Logitech Mouseman Wheel

There aren't many of us out there who can really, and I mean really, justify buying a $80 CDN mouse. For any mouse that is a heck of a lot of money, especially if you think about all those white box computer retailers who get their mice-keyboard combos from the distributor for $10 - total.

So what would anyone in their right mind have to do with a super-expensive, metallic blue glowing optical mouse? Two words, comfort and reliability. There is a growing number of us who work on computers all day, and sometimes all night. Using the ergonomic gear is not just a sign of forward thinking, but of necessity. Jump a head 30 years and tunnel carpal syndrome will probably be more common then lung cancer!!

Putting that thought aside for the moment, having the right mouse (read comfortable) for long stretches at the computer can help alleviate hand cramping, and other unpleasant side effects of the dot com world. If you've ever tried to clean a mouse ball then you instantly understand the convenience of the optical system.

That's not to say optical mice are totally infallible, I've seen my share of dead optical mice around here. After all, if the mouse ball can't kill the mouse, the buttons and rolly-wheel sure can.

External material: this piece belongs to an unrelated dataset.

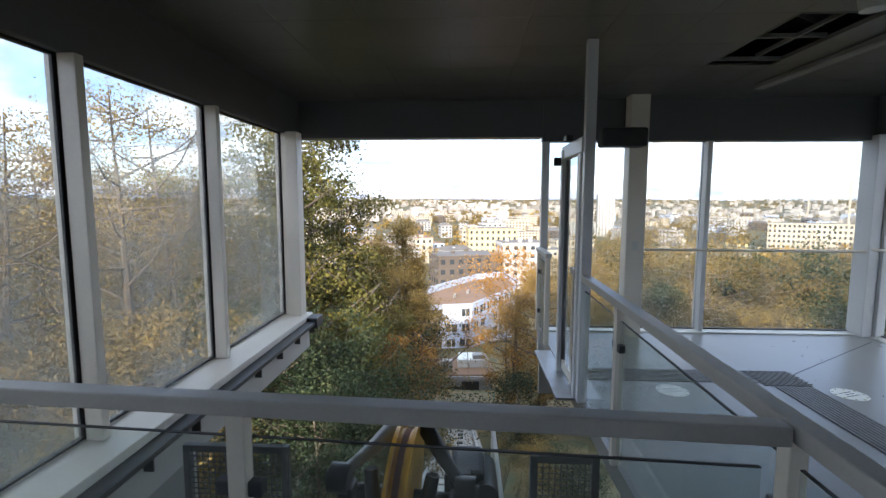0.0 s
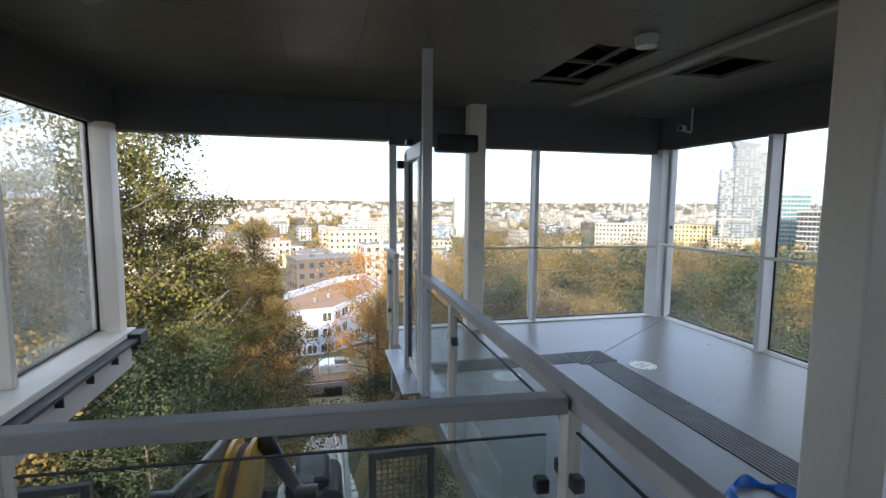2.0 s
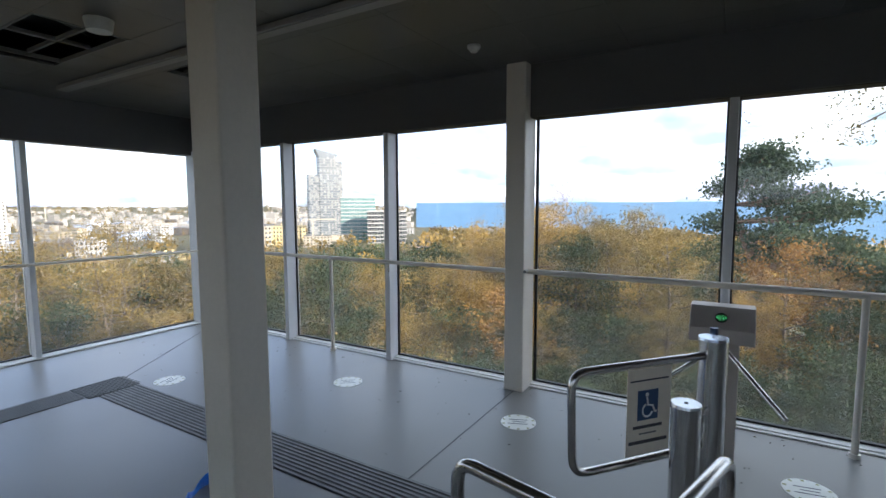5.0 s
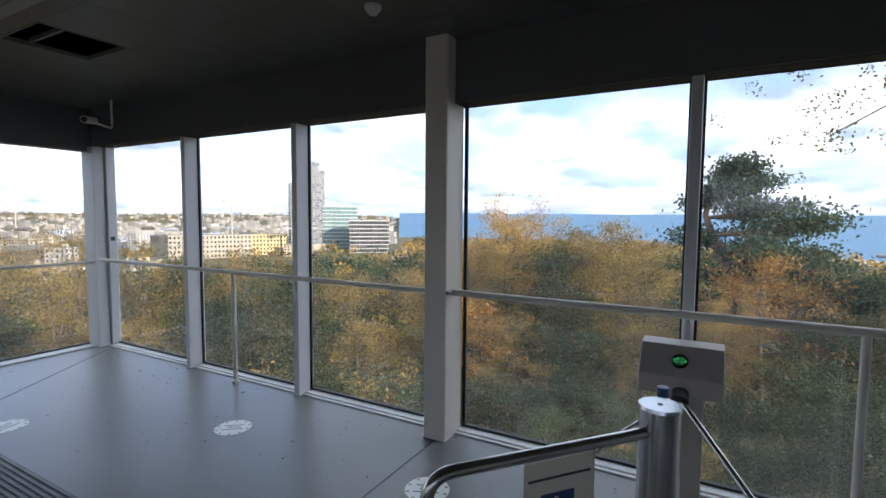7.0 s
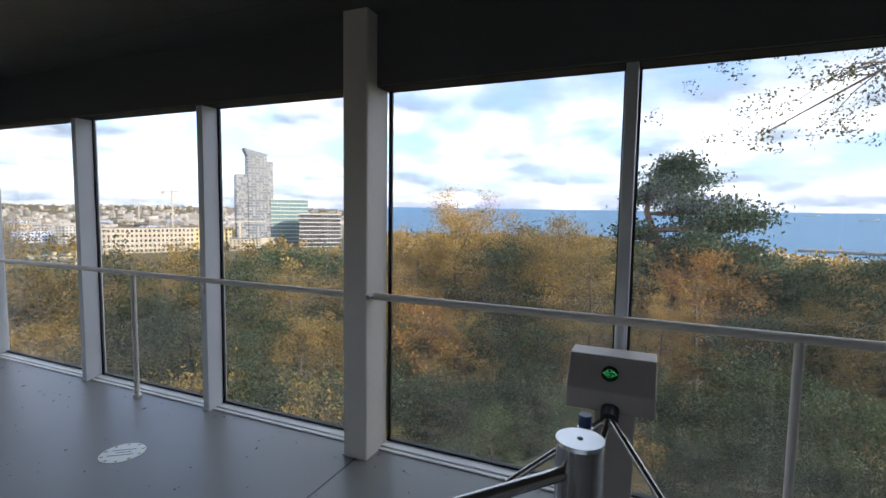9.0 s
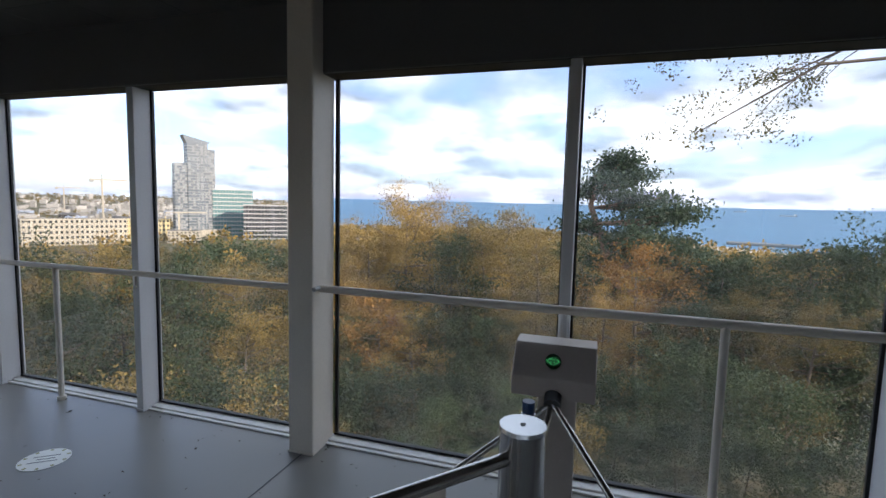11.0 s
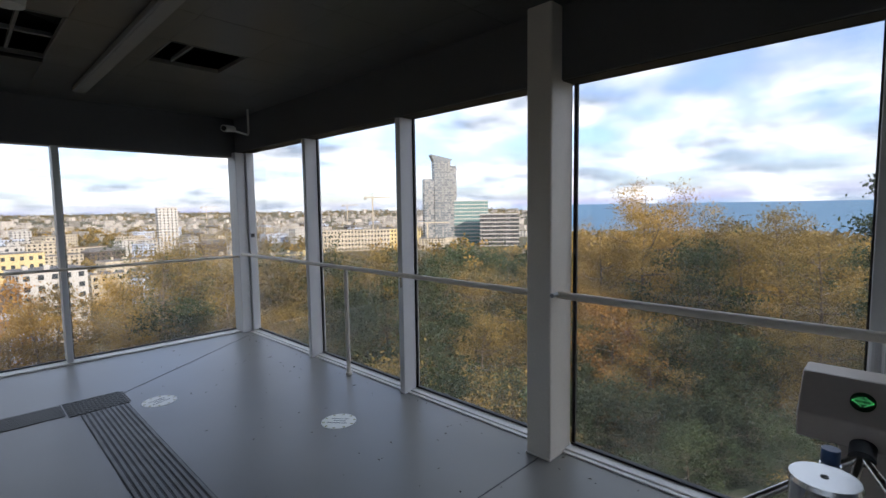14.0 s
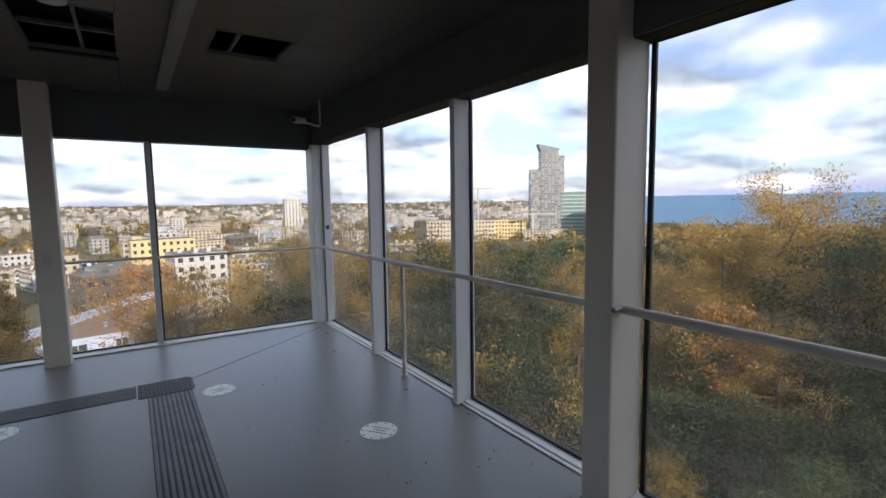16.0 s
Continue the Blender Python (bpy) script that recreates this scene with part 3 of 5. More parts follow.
part("lens", R((4.443, 5.323, 2.576), (4.434, 5.315, 2.574), 0.028, seg=18), BLACK, root, smooth=True)

# ---- tactile strips and floor discs ----


def tactile(name, x0, x1, y0, y1, along, label, pitch=0.034):
    root = empty(name, (0, 0, 0), label, "tactile strip")
    part("mat", B(x0, x1, y0, y1, 0.0006, 0.003), TACT, root)
    n = int(((x1 - x0) if along == "y" else (y1 - y0)) / pitch)
    for k in range(n):
        c = (k + 0.5) * pitch
        if along == "y":
            part("bar", B(x0 + c - 0.010, x0 + c + 0.010, y0 + 0.01, y1 - 0.01, 0.003, 0.0075, 0.002), TACT2, root)
        else:
            part("bar", B(x0 + 0.01, x1 - 0.01, y0 + c - 0.010, y0 + c + 0.010, 0.003, 0.0075, 0.002), TACT2, root)
    return root


tactile("tactile_strip", 2.88, 3.22, -4.4, 4.585, "y", "dark ribbed tactile guiding strip on the floor")
tactile("tactile_strip", 1.25, 2.80, 4.66, 4.98, "x", "dark ribbed tactile guiding strip on the floor")
root = empty("tactile_field", (0, 0, 0), "dark tactile attention field at the strip junction", "tactile strip")
part("mat", B(2.81, 3.23, 4.60, 4.98, 0.0006, 0.003), TACT, root)
stud = mesh_of("stud", B(-0.022, 0.022, -0.009, 0.009, 0.003, 0.0085, 0.002), TACT2)
for i in range(7):
    for j in range(13):
        shared("stud", stud, root, pose(2.84 + 0.06 * i + (0.03 if j % 2 else 0), 4.618 + 0.029 * j, 0))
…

So, assume you're pulling an all nighter on the computer because you've spent the day reinstalling the machine in the first place. Windows, as everyone knows only lasts about 6 months before it 'dies'. With the memory of the always painful reinstall in the background, you dim the lights and begin your nights' work. Well one of the cool features of the Logitech Mouseman Wheel is the blue LED in the back, which forever shines the Logitech logo back at you for easy mouse locating in dark areas. It is a 100% 'ohhhh' feature, and really has nothing to do with how the mouse functions... but still :-)

The Logitech Mouseman Wheel comes with a CD-ROM full of drives, some very brief instructions and a USB-to-PS/2 adapter. The mouse is of the four-button variety.

Installing the mouse is as simple as plugging it in, turning on the computer and dropping in the CD-ROM when prompted. If you don't have a USB port on your computer, or one that is available, the adapter will come in quite handy.

The optical mouse works by reflecting a red light off the surface the mouse rests on. A very small optical device picks up the reflection of that light and uses the information to calculate where the mouse is moving and how fast. All this is done rather quickly, and there really is no difference except for the lack of the mouse ball. Skipping mouse balls are among the most annoying of all problems - next to keyboards with broken keys.

When that mouse ball skips it just slows things down, and can be very frustrating, especially when working in programs like PhotoShop.

All in all the mouse is a very comfortable device that fits easily in any right-handed persons hand. Lefties are just plain out of luck with this mouse. The rolly-wheel has a nice amount of resistance, and like all Logitech mice I've seen in the past the buttons are nice and fast, and don't stick. On the downside, this is one expensive bit of computer hardware, but if you work more than 10 hours a day on the computer it's surely worth while in the long run.